TL;DR: Go Big or Go Home
There is a fundamental issue with what you are saying above.
Yes, there are alternatives to shared disk (OpenVMS, Linux/GFS, z/OS), but while one does need follow the recommended shared disk prog models, the shared nothing model's inter-node management (node add/deletes), HA, data consistency, data sharding (perf impacts), file replication, DR/inter-site load balancing etc. are all done at the Application level. That is a HUGE amount of additional coding, complexity etc that the App developer needs to consider and design into their App code. And each Application group might decide to do it differently.
With a shared disk model, these aspects of the solution are primarily handled at the OS layer e.g. the Cluster takes care of node adds/deletes - not the application; data consistency is handled by HBVS - not file replication (gotta love the term "eventual consistency"), designed at the App level; any node can directly update any data on any system - not via DB update routing designed, implemented and maintained at the App level.

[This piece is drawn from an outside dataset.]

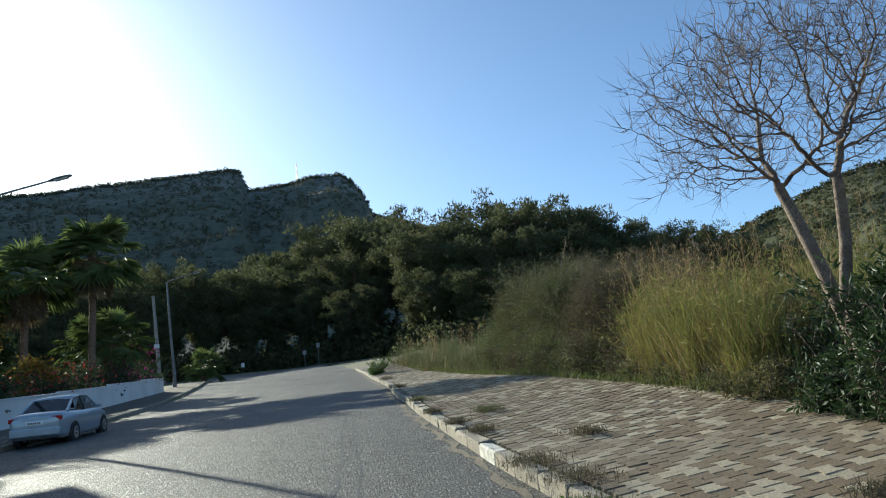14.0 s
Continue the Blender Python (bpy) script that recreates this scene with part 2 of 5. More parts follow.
M["hill"] = mat("wooded hillside", (0.105, 0.110, 0.080), 0.95, second=(0.135, 0.132, 0.10), scale=0.02, fine=(0.070, 0.078, 0.054),
                fine_scale=0.16, fine_edge=(0.46, 0.66), above=(215, 300, (0.27, 0.26, 0.235), 0.03), spec=0.1, coords="World")
M["hill_green"] = mat("sunlit wooded hillside", (0.078, 0.082, 0.044), 0.95, second=(0.10, 0.098, 0.058), scale=0.03, fine=(0.052, 0.058, 0.03),
                      fine_scale=0.12, bump=1.0, bump_scale=0.25, bump_depth=2.0, spec=0.1, coords="World")
M["rock"] = mat("grey limestone", (0.20, 0.215, 0.205), 0.95, second=(0.27, 0.265, 0.27), scale=0.006, above=(20, 190, (0.55, 0.51, 0.50), 0.008),
                fine=(0.30, 0.295, 0.29), fine_scale=0.02, bump=0.6, bump_scale=0.012, bump_depth=22.0, coords="World")
M["cloud"] = None
M["hill_tree"] = mat("hill trees", (0.095, 0.10, 0.068), 0.9, by_island=(0.12, 0.122, 0.085), spec=0.1, through_light=0.3)
M["hill_green_tree"] = mat("hillside trees", (0.070, 0.076, 0.036), 0.9, by_island=(0.105, 0.105, 0.058), spec=0.1, through_light=0.3)
M["paver_old"] = mat("dusty old paving", (0.24, 0.215, 0.175), 0.95, by_island=(0.14, 0.12, 0.095), second=(0.12, 0.10, 0.08), scale=0.8, bump=0.4, coords="World")
M["car_paint"] = mat("silver-blue car paint", (0.42, 0.46, 0.50), 0.28, 0.35, second=(0.38, 0.41, 0.45), scale=3)
M["rubber"] = mat("tyre rubber", (0.022, 0.022, 0.022), 0.85, bump=0.2)
M["rim"] = mat("alloy rim", (0.5, 0.5, 0.51), 0.3, 0.9)
M["car_glass"] = mat("car window glass", (0.03, 0.035, 0.04), 0.04, spec=0.9)
M["tail_red"] = mat("red lamp lens", (0.35, 0.01, 0.01), 0.15)
M["plate"] = mat("number plate", (0.75, 0.75, 0.73), 0.5)
M["litter"] = mat("crumpled white paper", (0.75, 0.75, 0.73), 0.8)
M["gate"] = mat("dark painted steel", (0.025, 0.022, 0.022), 0.5, 0.3)


# ---- building blocks ----
def mesh_from(name, verts, faces, material, smooth=False):
    me = bpy.data.meshes.new(name)
    me.from_pydata([tuple(v) for v in verts] if not isinstance(verts, np.ndarray) else verts.tolist(), [],
                   faces.tolist() if isinstance(faces, np.ndarray) else faces)
    me.update()
    me.materials.append(material)
    if smooth:
        me.shade_smooth()
    return me


def part(name, bm, material, parent=None, label="", smooth=False):
    """Links a bmesh (or a mesh) as ONE object under a thing or a part."""
    if isinstance(bm, bmesh.types.BMesh):
        me = bpy.data.meshes.new(name)
        bmesh.ops.recalc_face_normals(bm, faces=bm.faces)
        bm.to_mesh(me)
        bm.free()
        me.materials.append(material)
        if smooth:
            me.shade_smooth()
    else:
        me = bm
    ob = new(name, me)
    if parent is not None:
        ob.parent = parent
    if label:
        ob["label"] = label
    return ob


def thing(name, at, label, category, group="", kind="", rz=0.0):
    """An Empty at the base of a thing."""
    ob = new(name)
    ob.empty_display_size = 0.2
    ob.matrix_basis = pose(*at, 0, 0, rz)
    return tagged(ob, label, category, group, kind)


def box(bm, x0, y0, z0, x1, y1, z1, bevel=0.0):
    m = Matrix.Translation(((x0 + x1) / 2, (y0 + y1) / 2, (z0 + z1) / 2)) @ Matrix.Diagonal((x1 - x0, y1 - y0, z1 - z0, 1))
    made = bmesh.ops.create_cube(bm, size=1, matrix=m)
    if bevel:
        edges = {e for v in made["verts"] for e in v.link_edges}
        bmesh.ops.bevel(bm, geom=list(edges), offset=bevel, segments=2, affect="EDGES", profile=0.5)
    return bm


def boxed(*a, bevel=0.0):
    return box(bmesh.new(), *a, bevel=bevel)


def tube_arrays(paths, sides=4):
    """Verts and faces of tubes along paths, each a list of (point, radius)."""
    verts, faces = [], []
    for path in paths:
        pts = [Vector(p) for p, _ in path]
        base = len(verts)
        for i, (p, r) in enumerate(path):
            way = (pts[min(i + 1, len(pts) - 1)] - pts[max(i - 1, 0)])
            if way.length < 1e-9:
                way = Vector((0, 0, 1))
            way.normalize()
            a = way.cross(Vector((0.31, 0.95, 0.07)))
            if a.length < 1e-3:
                a = way.cross(Vector((1, 0, 0)))
            a.normalize()
            b = way.cross(a)
            for k in range(sides):
                t = 2 * math.pi * k / sides
                verts.append(tuple(pts[i] + (a * math.cos(t) + b * math.sin(t)) * r))
        for i in range(len(path) - 1):
            for k in range(sides):
                q, s = base + i * sides, (k + 1) % sides
                faces.append((q + k, q + s, q + sides + s, q + sides + k))
    return verts, faces


def tubes(name, paths, material, sides=4, smooth=True):
    v, f = tube_arrays(paths, sides)
    return mesh_from(name, v, f, material, smooth)


def turned(profile, sides=16):
    """A bmesh of revolution round z from (radius, z) pairs."""
    bm = bmesh.new()
    rings = []
    for r, z in profile:
        rings.append([bm.verts.new((r * math.cos(2 * math.pi * k / sides), r * math.sin(2 * math.pi * k / sides), z)) for k in range(sides)])
    for a, b in zip(rings, rings[1:]):
        for k in range(sides):
            bm.faces.new((a[k], a[(k + 1) % sides], b[(k + 1) % sides], b[k]))
    bm.faces.new(rings[0][::-1])
    bm.faces.new(rings[-1])
    return bm


# ---- the lie of the land ----
def road_z(y):
    return 0.0743 * y + float(np.interp(y, (50, 75, 110), (0, 0.55, 0.6)))


def camber(y):
    return float(np.interp(y, (4, 14, 23, 31, 40, 65), (0, 0.1, 0.23, 0.43, 0.40, 0.45)))


def road_at(x, y):
    return road_z(y) + camber(y) * min(1.3, max(-0.3, (x + 8.6) / 9.3))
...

So yes, while its not perfect and the OpenVMS shared disk model certainly does warrant upgrades and improvements (cluster node limits expanded as just one example), the reality is that the shared disk model does work and is considered by most Customers who use it, rock solid.

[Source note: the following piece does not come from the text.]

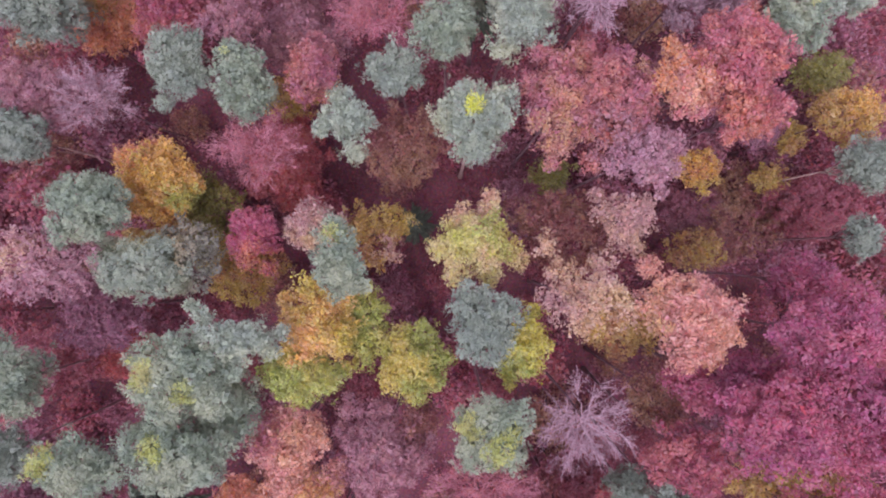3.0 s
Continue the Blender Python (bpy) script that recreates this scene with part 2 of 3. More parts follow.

As I have stated before, comparing the traditional shared nothing programming model to the shared disk model is really asking the question "do you want a dragster (shared nothing) or a Prorsche (shared disk)?"
Extract "Comparing shared-nothing and shared-disk in benchmarks is analogous to comparing a dragster and a Porsche. The dragster, like the hand-tuned shared-nothing database, will beat the Porsche in a straight quarter mile race. However, the Porsche, like a shared-disk database, will easily beat the dragster on regular roads. If your selected benchmark is a quarter mile straightaway that tests all out speed, like Sysbench, a shared-nothing database will win. However, shared-disk will perform better in real world environments."